- Direction -
In the lines below, output everything from the first line through the line containing "return 1 + round(t * FPS)" exactly as it is. Pictures are not part of the output.
#####
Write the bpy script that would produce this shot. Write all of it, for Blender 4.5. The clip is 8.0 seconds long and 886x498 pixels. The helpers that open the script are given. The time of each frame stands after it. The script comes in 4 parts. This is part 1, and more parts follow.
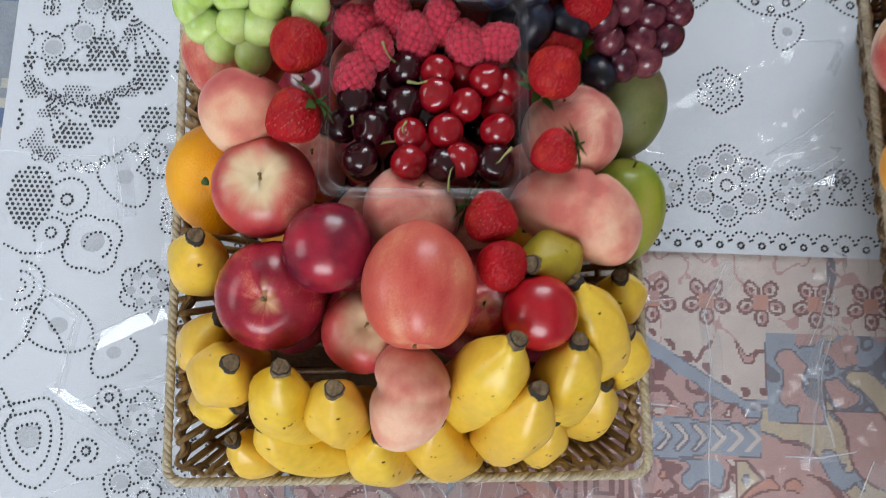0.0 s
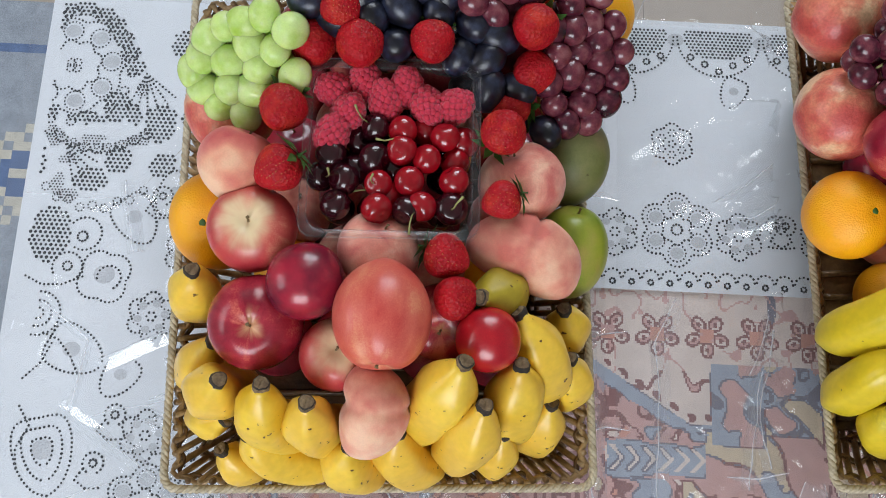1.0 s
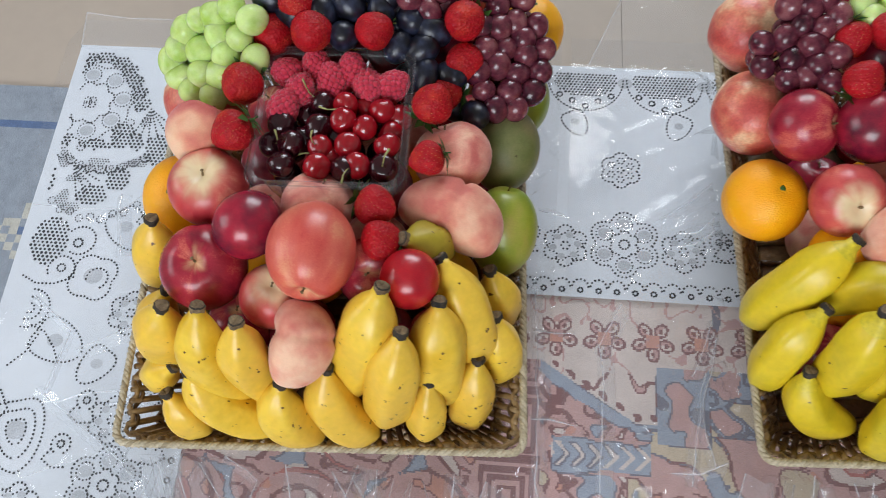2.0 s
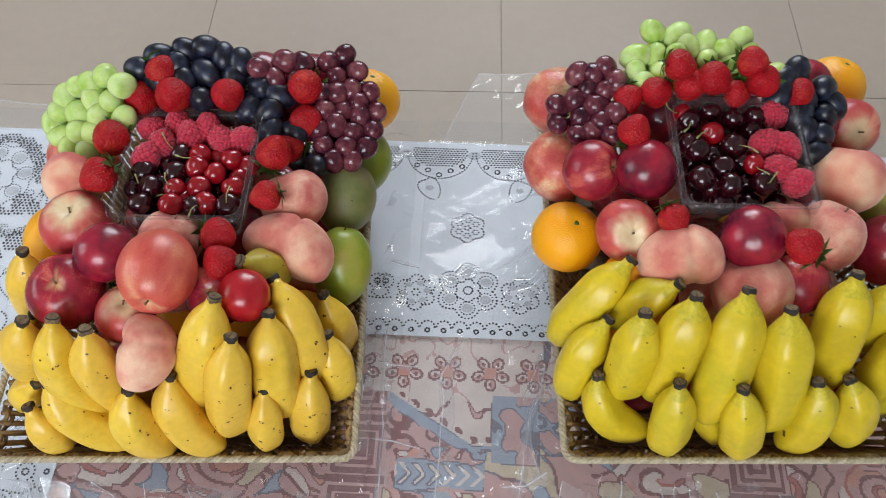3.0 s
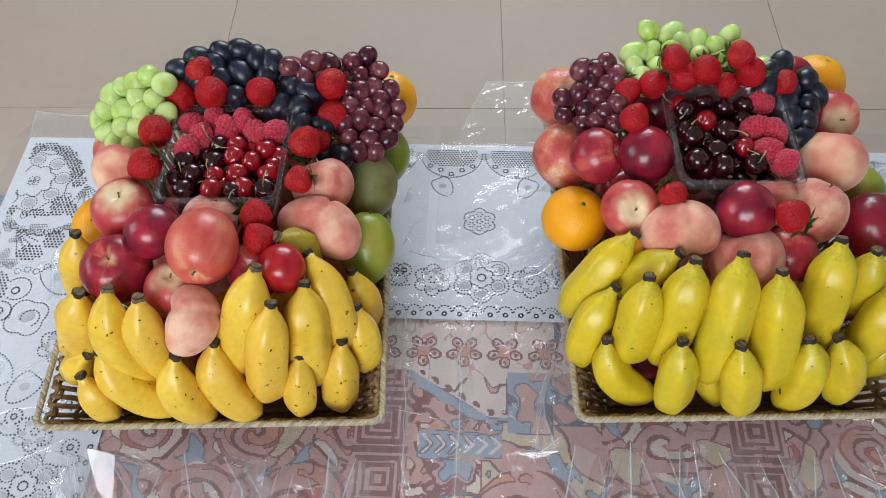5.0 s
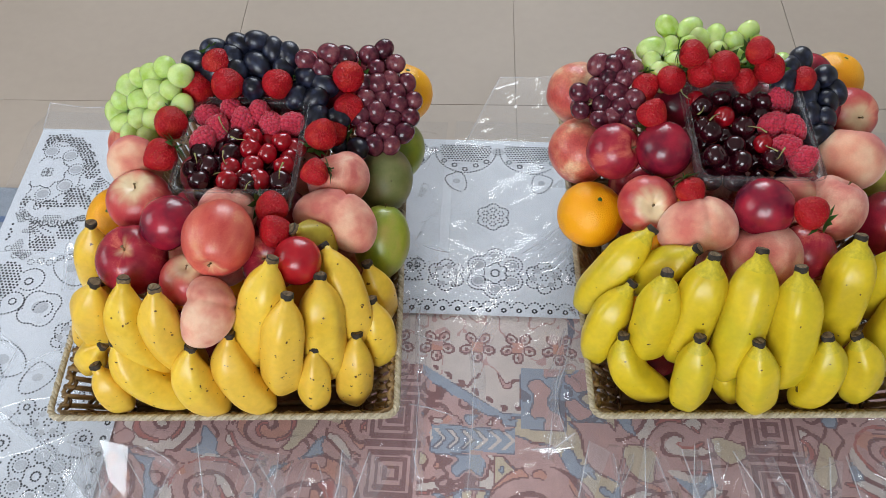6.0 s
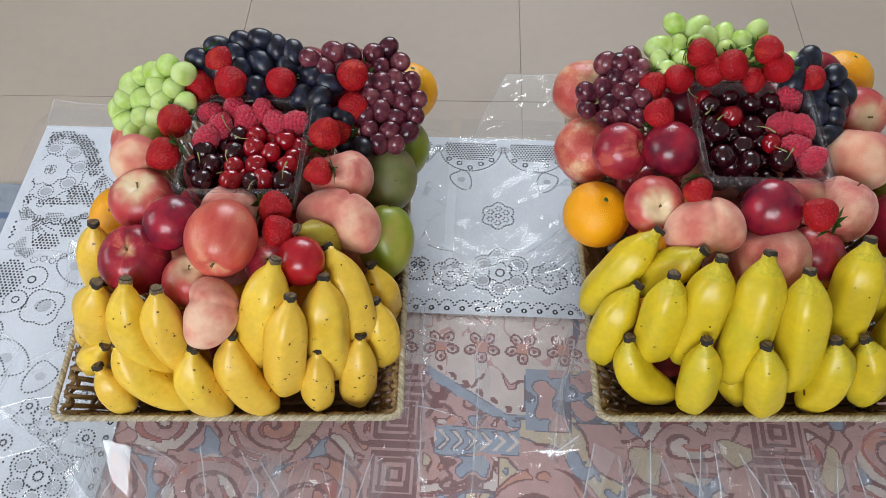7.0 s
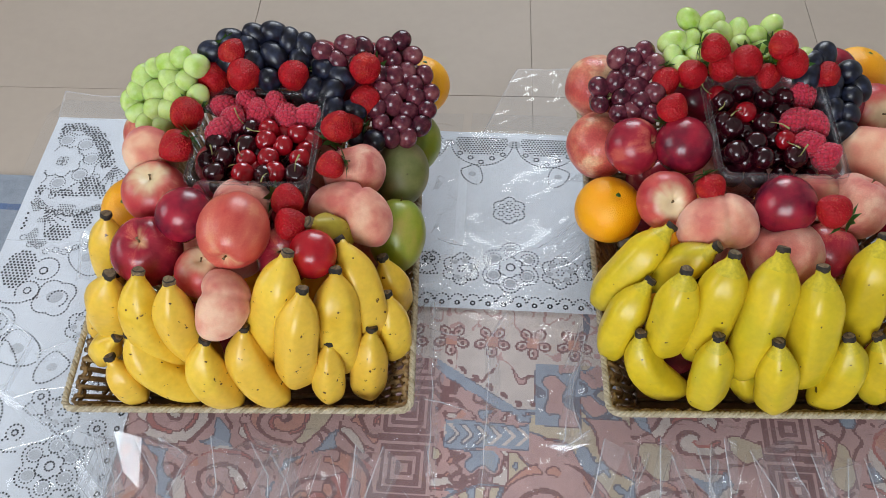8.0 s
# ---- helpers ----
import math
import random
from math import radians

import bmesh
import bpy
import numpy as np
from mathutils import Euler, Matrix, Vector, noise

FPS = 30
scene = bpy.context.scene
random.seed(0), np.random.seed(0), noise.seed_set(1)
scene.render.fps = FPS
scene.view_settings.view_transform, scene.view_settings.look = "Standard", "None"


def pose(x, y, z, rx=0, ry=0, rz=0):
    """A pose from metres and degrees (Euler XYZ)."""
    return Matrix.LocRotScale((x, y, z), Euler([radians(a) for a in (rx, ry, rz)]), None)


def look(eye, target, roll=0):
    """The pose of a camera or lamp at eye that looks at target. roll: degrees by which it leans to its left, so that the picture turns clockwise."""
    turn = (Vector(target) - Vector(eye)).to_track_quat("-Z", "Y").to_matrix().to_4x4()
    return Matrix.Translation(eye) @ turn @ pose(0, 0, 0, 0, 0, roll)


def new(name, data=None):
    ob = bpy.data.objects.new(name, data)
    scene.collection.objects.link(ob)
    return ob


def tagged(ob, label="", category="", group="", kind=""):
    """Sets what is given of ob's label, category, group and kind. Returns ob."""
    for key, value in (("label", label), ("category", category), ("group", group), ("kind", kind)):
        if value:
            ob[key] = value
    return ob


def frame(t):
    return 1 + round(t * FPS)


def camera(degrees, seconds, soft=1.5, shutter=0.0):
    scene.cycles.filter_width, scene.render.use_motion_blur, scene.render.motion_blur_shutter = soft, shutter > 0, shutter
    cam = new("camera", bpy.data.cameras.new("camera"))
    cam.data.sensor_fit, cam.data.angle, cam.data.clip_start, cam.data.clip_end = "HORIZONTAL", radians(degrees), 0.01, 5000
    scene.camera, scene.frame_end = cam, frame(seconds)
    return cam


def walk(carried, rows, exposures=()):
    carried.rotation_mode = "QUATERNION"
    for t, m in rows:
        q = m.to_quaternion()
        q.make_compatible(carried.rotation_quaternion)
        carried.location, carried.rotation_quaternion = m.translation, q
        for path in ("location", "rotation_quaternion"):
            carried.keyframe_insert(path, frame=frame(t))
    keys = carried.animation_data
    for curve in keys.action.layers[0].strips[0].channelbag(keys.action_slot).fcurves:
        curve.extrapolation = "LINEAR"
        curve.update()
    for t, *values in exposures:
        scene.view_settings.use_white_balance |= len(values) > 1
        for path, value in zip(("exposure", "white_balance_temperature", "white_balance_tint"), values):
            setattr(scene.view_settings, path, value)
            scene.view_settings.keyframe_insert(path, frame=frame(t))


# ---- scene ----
#####
- Result -
Write the bpy script that would produce this shot. Write all of it, for Blender 4.5. The clip is 8.0 seconds long and 886x498 pixels. The helpers that open the script are given. The time of each frame stands after it. The script comes in 4 parts. This is part 1, and more parts follow.
0.0 s
1.0 s
2.0 s
3.0 s
5.0 s
6.0 s
7.0 s
8.0 s
# ---- helpers ----
import math
import random
from math import radians

import bmesh
import bpy
import numpy as np
from mathutils import Euler, Matrix, Vector, noise

FPS = 30
scene = bpy.context.scene
random.seed(0), np.random.seed(0), noise.seed_set(1)
scene.render.fps = FPS
scene.view_settings.view_transform, scene.view_settings.look = "Standard", "None"


def pose(x, y, z, rx=0, ry=0, rz=0):
    """A pose from metres and degrees (Euler XYZ)."""
    return Matrix.LocRotScale((x, y, z), Euler([radians(a) for a in (rx, ry, rz)]), None)


def look(eye, target, roll=0):
    """The pose of a camera or lamp at eye that looks at target. roll: degrees by which it leans to its left, so that the picture turns clockwise."""
    turn = (Vector(target) - Vector(eye)).to_track_quat("-Z", "Y").to_matrix().to_4x4()
    return Matrix.Translation(eye) @ turn @ pose(0, 0, 0, 0, 0, roll)


def new(name, data=None):
    ob = bpy.data.objects.new(name, data)
    scene.collection.objects.link(ob)
    return ob


def tagged(ob, label="", category="", group="", kind=""):
    """Sets what is given of ob's label, category, group and kind. Returns ob."""
    for key, value in (("label", label), ("category", category), ("group", group), ("kind", kind)):
        if value:
            ob[key] = value
    return ob


def frame(t):
    return 1 + round(t * FPS)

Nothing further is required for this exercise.